Levinson ("Wag the Dog") and veteran producer Linson (working from his memoir, "What Just Happened: Bitter Tales from the Hollywood Front Line") certainly attracted a lot of talent to this project, and they certainly know their turf. But what could be more pointless than a bad movie about the compromises, back stabbing and ego clashes that create bad movies in Hollywood?
Among other lessons, "What Just Happened" demonstrates that handheld camerawork -- a faux-documentary style that conveys anxiety and dread -- is not funny.
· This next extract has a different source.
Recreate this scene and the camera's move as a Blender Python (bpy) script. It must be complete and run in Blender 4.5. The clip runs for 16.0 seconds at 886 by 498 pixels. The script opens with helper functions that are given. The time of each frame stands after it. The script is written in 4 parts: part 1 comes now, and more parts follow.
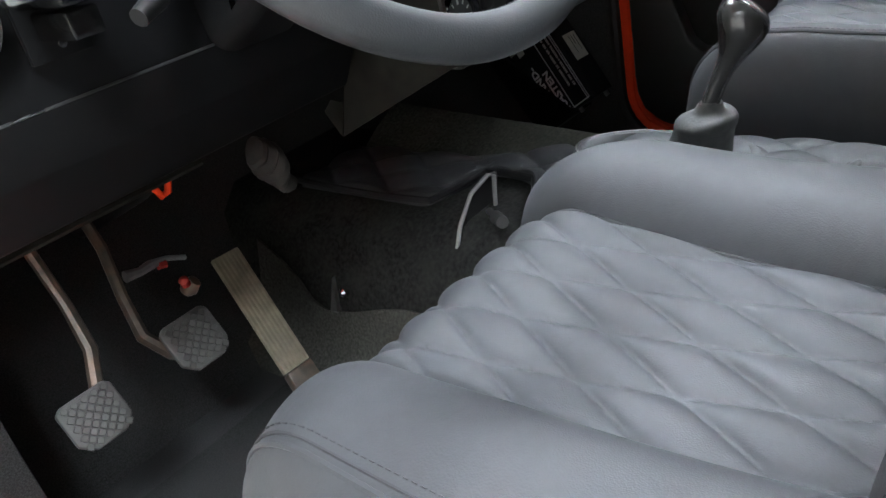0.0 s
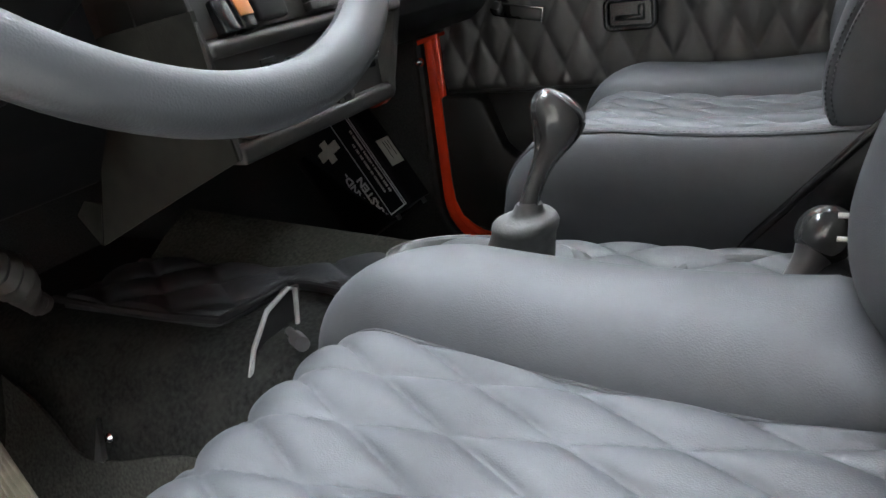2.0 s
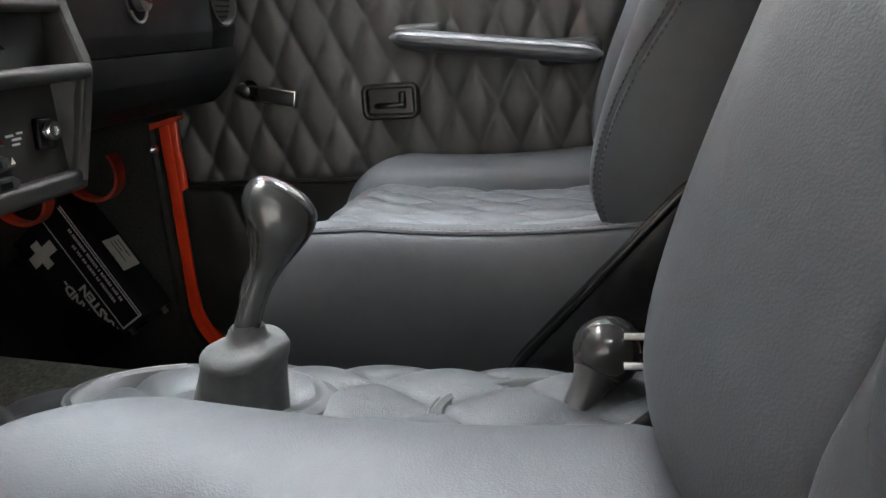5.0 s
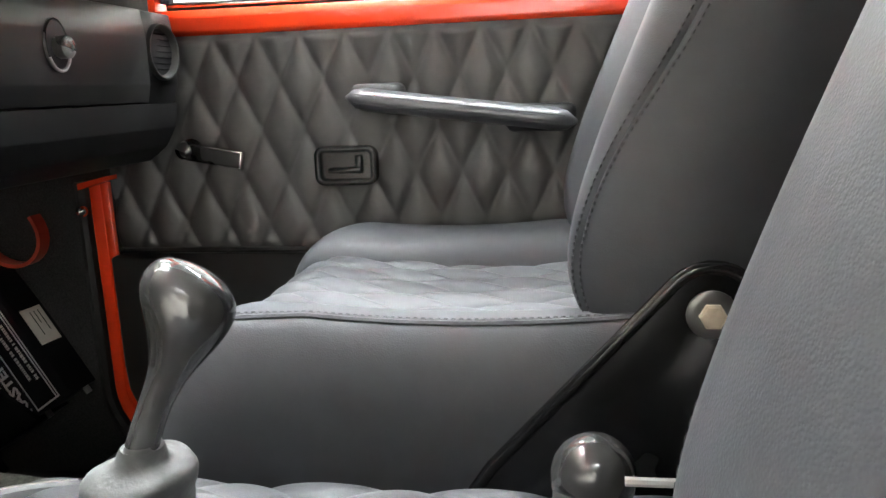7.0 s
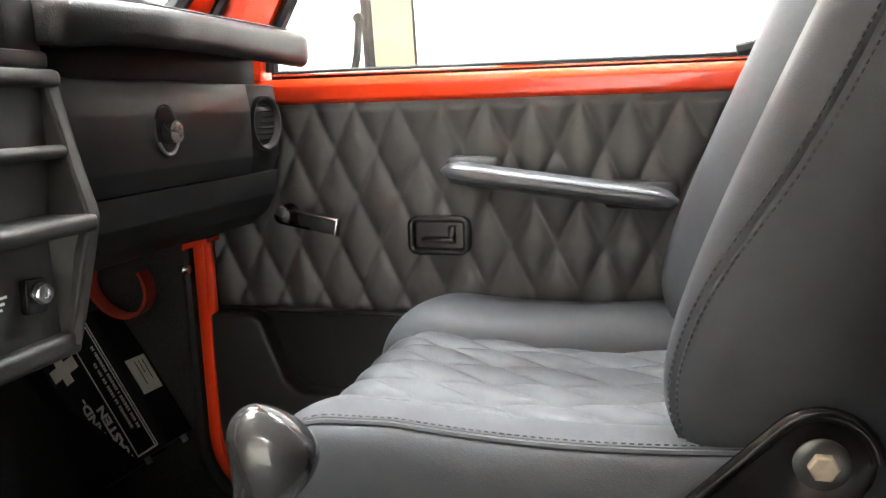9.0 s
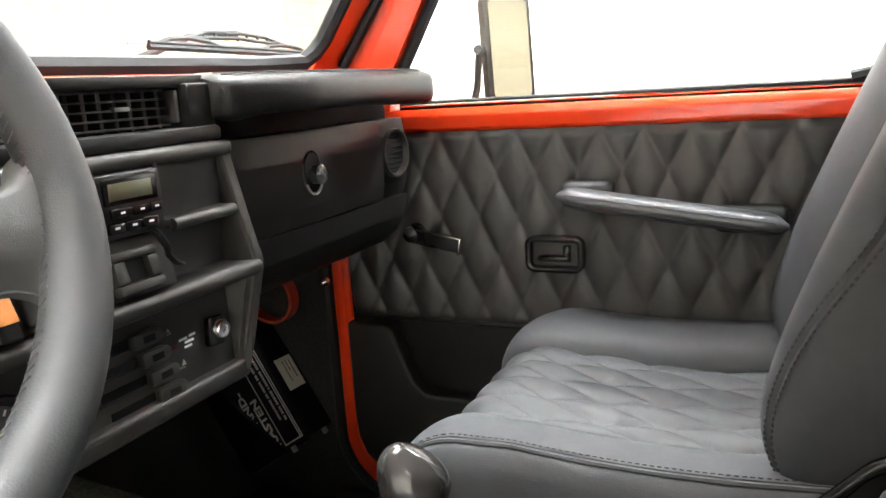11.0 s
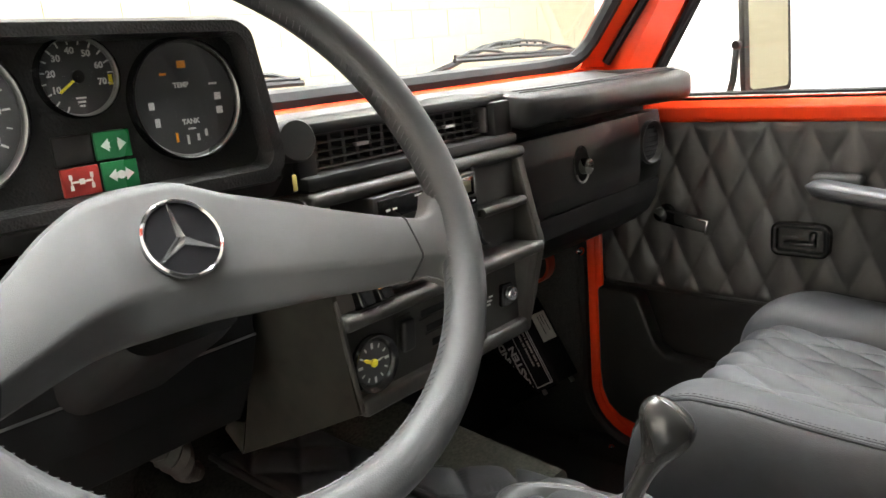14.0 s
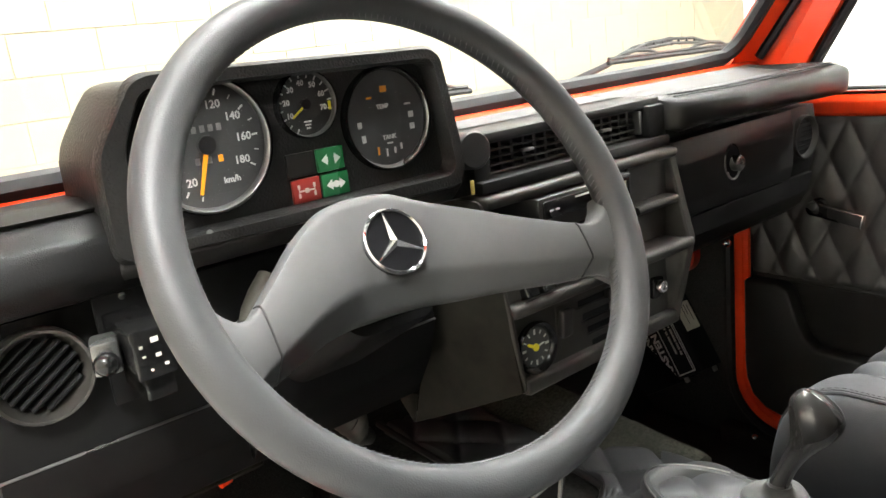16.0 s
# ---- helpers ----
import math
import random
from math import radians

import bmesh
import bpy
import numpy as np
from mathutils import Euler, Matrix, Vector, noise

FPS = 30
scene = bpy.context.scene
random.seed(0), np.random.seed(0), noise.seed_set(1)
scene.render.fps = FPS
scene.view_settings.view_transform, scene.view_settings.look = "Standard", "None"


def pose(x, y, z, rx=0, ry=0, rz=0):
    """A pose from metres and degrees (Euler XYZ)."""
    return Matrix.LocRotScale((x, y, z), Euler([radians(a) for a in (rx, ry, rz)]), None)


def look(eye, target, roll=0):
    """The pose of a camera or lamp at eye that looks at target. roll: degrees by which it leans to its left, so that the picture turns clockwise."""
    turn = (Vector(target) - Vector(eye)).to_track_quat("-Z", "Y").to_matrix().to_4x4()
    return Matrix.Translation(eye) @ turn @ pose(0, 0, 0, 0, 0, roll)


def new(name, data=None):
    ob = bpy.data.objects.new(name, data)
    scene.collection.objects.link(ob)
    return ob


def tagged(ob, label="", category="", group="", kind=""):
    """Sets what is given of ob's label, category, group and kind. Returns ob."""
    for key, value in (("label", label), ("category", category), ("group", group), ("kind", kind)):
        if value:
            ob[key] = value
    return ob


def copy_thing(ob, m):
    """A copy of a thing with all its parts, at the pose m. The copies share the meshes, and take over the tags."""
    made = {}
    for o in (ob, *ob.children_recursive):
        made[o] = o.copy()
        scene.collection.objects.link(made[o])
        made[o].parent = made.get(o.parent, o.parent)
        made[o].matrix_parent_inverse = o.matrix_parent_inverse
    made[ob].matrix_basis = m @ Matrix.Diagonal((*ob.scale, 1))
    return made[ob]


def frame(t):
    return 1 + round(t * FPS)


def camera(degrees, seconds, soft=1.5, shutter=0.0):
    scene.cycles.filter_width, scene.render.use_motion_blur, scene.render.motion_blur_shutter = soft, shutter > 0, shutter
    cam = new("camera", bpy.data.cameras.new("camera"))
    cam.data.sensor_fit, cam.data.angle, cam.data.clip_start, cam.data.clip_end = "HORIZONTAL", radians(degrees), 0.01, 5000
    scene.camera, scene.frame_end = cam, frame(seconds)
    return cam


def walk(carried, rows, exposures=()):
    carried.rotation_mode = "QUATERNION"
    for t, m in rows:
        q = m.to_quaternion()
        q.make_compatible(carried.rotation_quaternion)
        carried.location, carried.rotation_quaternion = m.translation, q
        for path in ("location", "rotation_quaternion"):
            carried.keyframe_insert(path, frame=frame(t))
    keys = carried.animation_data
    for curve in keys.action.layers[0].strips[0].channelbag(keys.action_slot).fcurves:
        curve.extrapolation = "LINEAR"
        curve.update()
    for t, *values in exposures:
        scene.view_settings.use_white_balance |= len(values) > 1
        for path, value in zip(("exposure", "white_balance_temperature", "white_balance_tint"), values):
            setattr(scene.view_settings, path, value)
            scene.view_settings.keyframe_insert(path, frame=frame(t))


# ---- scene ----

The movie also shows that De Niro is no longer an automatically intriguing screen presence; we're never sure why we're supposed to be interested in the dull narrator/character he plays here.
From what we see, Ben is making bad movies, whether his action hero is clean shaven or not, or whether test audiences approve of his films or not. (One subplot involves Ben's efforts to convince an arty British director to remove an audience-alienating dog-killing scene from his new movie.) Says Willis to Ben: "You're just a producer. ... The mayonnaise in a bad sandwich."
At the end of "Sunset Boulevard" -- a great Hollywood-produced satire of Hollywood (the recent "Tropic Thunder," believe it or not, is another) -- the narrator, Joe Gillis, finds himself dead in a swimming pool. At the end of "What Just Happened," the narrator finds himself taking part in a Vanity Fair photo shoot as one of the 30 most powerful producers in Hollywood. But he's humiliated, because he's been relegated to the margin of the photo. Gillis probably wouldn't sympathize, and neither did I.